### Required task
From the first line of the data below, copy each line up to the one containing "for t, m in", and include that line too.
(begin)
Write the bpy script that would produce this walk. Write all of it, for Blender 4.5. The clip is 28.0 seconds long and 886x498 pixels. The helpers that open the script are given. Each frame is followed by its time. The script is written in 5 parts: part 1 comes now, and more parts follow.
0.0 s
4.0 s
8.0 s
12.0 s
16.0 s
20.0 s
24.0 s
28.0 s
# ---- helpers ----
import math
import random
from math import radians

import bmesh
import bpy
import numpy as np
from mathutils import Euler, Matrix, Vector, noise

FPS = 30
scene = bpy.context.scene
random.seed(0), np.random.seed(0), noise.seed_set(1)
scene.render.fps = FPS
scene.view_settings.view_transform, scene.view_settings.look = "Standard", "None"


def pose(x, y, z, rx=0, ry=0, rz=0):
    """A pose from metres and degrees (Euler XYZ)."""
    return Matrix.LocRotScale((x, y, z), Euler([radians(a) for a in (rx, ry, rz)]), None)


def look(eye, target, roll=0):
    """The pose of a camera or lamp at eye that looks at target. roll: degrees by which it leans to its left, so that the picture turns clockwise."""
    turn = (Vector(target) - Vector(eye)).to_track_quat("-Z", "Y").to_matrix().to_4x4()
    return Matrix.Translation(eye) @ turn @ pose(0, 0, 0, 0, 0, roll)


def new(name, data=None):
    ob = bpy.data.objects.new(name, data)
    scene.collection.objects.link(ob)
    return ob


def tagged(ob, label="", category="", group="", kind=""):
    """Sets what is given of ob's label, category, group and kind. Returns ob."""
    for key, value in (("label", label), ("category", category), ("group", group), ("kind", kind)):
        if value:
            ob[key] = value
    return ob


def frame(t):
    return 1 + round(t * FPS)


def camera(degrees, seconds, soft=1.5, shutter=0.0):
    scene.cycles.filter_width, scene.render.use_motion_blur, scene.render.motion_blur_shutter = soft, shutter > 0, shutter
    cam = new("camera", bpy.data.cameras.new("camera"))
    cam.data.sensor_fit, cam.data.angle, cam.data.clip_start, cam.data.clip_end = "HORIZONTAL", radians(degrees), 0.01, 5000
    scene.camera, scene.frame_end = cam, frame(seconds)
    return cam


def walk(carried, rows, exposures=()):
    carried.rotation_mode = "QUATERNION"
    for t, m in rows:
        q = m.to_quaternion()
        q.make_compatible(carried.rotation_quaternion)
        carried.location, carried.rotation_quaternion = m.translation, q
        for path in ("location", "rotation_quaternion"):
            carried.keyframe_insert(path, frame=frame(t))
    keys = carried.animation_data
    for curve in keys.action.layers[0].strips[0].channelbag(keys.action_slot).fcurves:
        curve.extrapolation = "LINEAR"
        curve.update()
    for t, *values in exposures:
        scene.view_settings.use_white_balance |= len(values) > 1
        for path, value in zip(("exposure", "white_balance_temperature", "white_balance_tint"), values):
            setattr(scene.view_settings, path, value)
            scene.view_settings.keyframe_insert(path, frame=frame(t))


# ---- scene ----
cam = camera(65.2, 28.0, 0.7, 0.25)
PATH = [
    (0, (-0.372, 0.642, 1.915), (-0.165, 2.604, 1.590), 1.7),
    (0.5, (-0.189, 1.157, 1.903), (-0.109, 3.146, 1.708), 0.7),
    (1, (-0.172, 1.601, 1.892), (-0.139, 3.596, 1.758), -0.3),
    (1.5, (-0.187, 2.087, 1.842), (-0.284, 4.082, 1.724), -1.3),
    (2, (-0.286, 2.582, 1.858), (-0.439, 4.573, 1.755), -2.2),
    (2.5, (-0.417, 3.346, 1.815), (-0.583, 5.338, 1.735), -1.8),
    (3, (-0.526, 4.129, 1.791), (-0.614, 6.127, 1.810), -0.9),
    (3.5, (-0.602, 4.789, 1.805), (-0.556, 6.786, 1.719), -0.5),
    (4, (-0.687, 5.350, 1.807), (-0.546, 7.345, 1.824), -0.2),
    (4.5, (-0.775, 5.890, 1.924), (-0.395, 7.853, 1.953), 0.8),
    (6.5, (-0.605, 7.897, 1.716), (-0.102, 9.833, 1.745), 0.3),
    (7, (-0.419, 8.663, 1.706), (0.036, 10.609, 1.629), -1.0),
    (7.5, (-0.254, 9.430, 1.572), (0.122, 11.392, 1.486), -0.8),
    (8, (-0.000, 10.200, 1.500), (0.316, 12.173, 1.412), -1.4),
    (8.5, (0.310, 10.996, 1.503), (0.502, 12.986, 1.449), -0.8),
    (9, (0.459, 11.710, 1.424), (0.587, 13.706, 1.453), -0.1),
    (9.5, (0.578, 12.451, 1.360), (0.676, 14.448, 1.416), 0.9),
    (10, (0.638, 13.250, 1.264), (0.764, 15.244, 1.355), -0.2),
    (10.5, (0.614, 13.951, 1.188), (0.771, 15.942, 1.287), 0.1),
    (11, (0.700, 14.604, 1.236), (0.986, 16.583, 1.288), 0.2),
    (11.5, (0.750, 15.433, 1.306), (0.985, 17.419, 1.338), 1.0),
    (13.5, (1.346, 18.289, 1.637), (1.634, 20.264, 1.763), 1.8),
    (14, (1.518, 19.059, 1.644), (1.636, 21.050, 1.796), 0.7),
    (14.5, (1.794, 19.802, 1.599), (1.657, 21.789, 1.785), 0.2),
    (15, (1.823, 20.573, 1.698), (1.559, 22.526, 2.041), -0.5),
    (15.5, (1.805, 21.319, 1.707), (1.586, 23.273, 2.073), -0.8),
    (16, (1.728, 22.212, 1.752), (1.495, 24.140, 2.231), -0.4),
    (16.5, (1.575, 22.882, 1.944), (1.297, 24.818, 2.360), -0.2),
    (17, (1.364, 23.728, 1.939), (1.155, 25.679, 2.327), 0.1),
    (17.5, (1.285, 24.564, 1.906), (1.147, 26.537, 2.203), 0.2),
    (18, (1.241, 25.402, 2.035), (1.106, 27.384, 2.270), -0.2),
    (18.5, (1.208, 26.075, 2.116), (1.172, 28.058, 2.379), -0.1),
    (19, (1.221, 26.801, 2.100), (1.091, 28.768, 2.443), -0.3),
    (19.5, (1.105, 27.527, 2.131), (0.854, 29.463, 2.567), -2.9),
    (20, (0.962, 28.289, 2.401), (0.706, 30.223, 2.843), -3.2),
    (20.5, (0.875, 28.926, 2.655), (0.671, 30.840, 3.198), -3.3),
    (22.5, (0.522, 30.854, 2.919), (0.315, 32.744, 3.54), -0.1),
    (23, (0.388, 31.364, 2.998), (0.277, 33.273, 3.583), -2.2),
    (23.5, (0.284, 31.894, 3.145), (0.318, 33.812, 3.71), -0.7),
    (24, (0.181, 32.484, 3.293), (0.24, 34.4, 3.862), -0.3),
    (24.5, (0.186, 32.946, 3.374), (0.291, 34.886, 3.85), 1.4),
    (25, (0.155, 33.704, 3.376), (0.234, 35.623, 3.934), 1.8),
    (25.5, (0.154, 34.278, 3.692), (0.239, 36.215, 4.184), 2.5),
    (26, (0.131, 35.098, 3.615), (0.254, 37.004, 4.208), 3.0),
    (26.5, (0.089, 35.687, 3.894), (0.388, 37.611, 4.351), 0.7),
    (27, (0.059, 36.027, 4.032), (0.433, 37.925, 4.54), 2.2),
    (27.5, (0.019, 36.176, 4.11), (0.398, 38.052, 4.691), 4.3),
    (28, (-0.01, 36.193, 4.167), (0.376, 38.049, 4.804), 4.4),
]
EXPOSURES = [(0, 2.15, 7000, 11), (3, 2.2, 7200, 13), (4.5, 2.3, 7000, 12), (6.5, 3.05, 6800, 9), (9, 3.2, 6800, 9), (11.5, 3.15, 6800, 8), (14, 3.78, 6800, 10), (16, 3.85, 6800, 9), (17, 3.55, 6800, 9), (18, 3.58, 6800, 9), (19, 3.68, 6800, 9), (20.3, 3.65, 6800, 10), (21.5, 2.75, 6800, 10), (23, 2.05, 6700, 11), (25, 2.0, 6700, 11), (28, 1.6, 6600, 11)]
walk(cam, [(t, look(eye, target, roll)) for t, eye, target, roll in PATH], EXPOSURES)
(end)
### Exercise result
Write the bpy script that would produce this walk. Write all of it, for Blender 4.5. The clip is 28.0 seconds long and 886x498 pixels. The helpers that open the script are given. Each frame is followed by its time. The script is written in 5 parts: part 1 comes now, and more parts follow.
0.0 s
4.0 s
8.0 s
12.0 s
16.0 s
20.0 s
24.0 s
28.0 s
# ---- helpers ----
import math
import random
from math import radians

import bmesh
import bpy
import numpy as np
from mathutils import Euler, Matrix, Vector, noise

FPS = 30
scene = bpy.context.scene
random.seed(0), np.random.seed(0), noise.seed_set(1)
scene.render.fps = FPS
scene.view_settings.view_transform, scene.view_settings.look = "Standard", "None"


def pose(x, y, z, rx=0, ry=0, rz=0):
    """A pose from metres and degrees (Euler XYZ)."""
    return Matrix.LocRotScale((x, y, z), Euler([radians(a) for a in (rx, ry, rz)]), None)


def look(eye, target, roll=0):
    """The pose of a camera or lamp at eye that looks at target. roll: degrees by which it leans to its left, so that the picture turns clockwise."""
    turn = (Vector(target) - Vector(eye)).to_track_quat("-Z", "Y").to_matrix().to_4x4()
    return Matrix.Translation(eye) @ turn @ pose(0, 0, 0, 0, 0, roll)


def new(name, data=None):
    ob = bpy.data.objects.new(name, data)
    scene.collection.objects.link(ob)
    return ob


def tagged(ob, label="", category="", group="", kind=""):
    """Sets what is given of ob's label, category, group and kind. Returns ob."""
    for key, value in (("label", label), ("category", category), ("group", group), ("kind", kind)):
        if value:
            ob[key] = value
    return ob


def frame(t):
    return 1 + round(t * FPS)


def camera(degrees, seconds, soft=1.5, shutter=0.0):
    scene.cycles.filter_width, scene.render.use_motion_blur, scene.render.motion_blur_shutter = soft, shutter > 0, shutter
    cam = new("camera", bpy.data.cameras.new("camera"))
    cam.data.sensor_fit, cam.data.angle, cam.data.clip_start, cam.data.clip_end = "HORIZONTAL", radians(degrees), 0.01, 5000
    scene.camera, scene.frame_end = cam, frame(seconds)
    return cam


def walk(carried, rows, exposures=()):
    carried.rotation_mode = "QUATERNION"
    for t, m in rows:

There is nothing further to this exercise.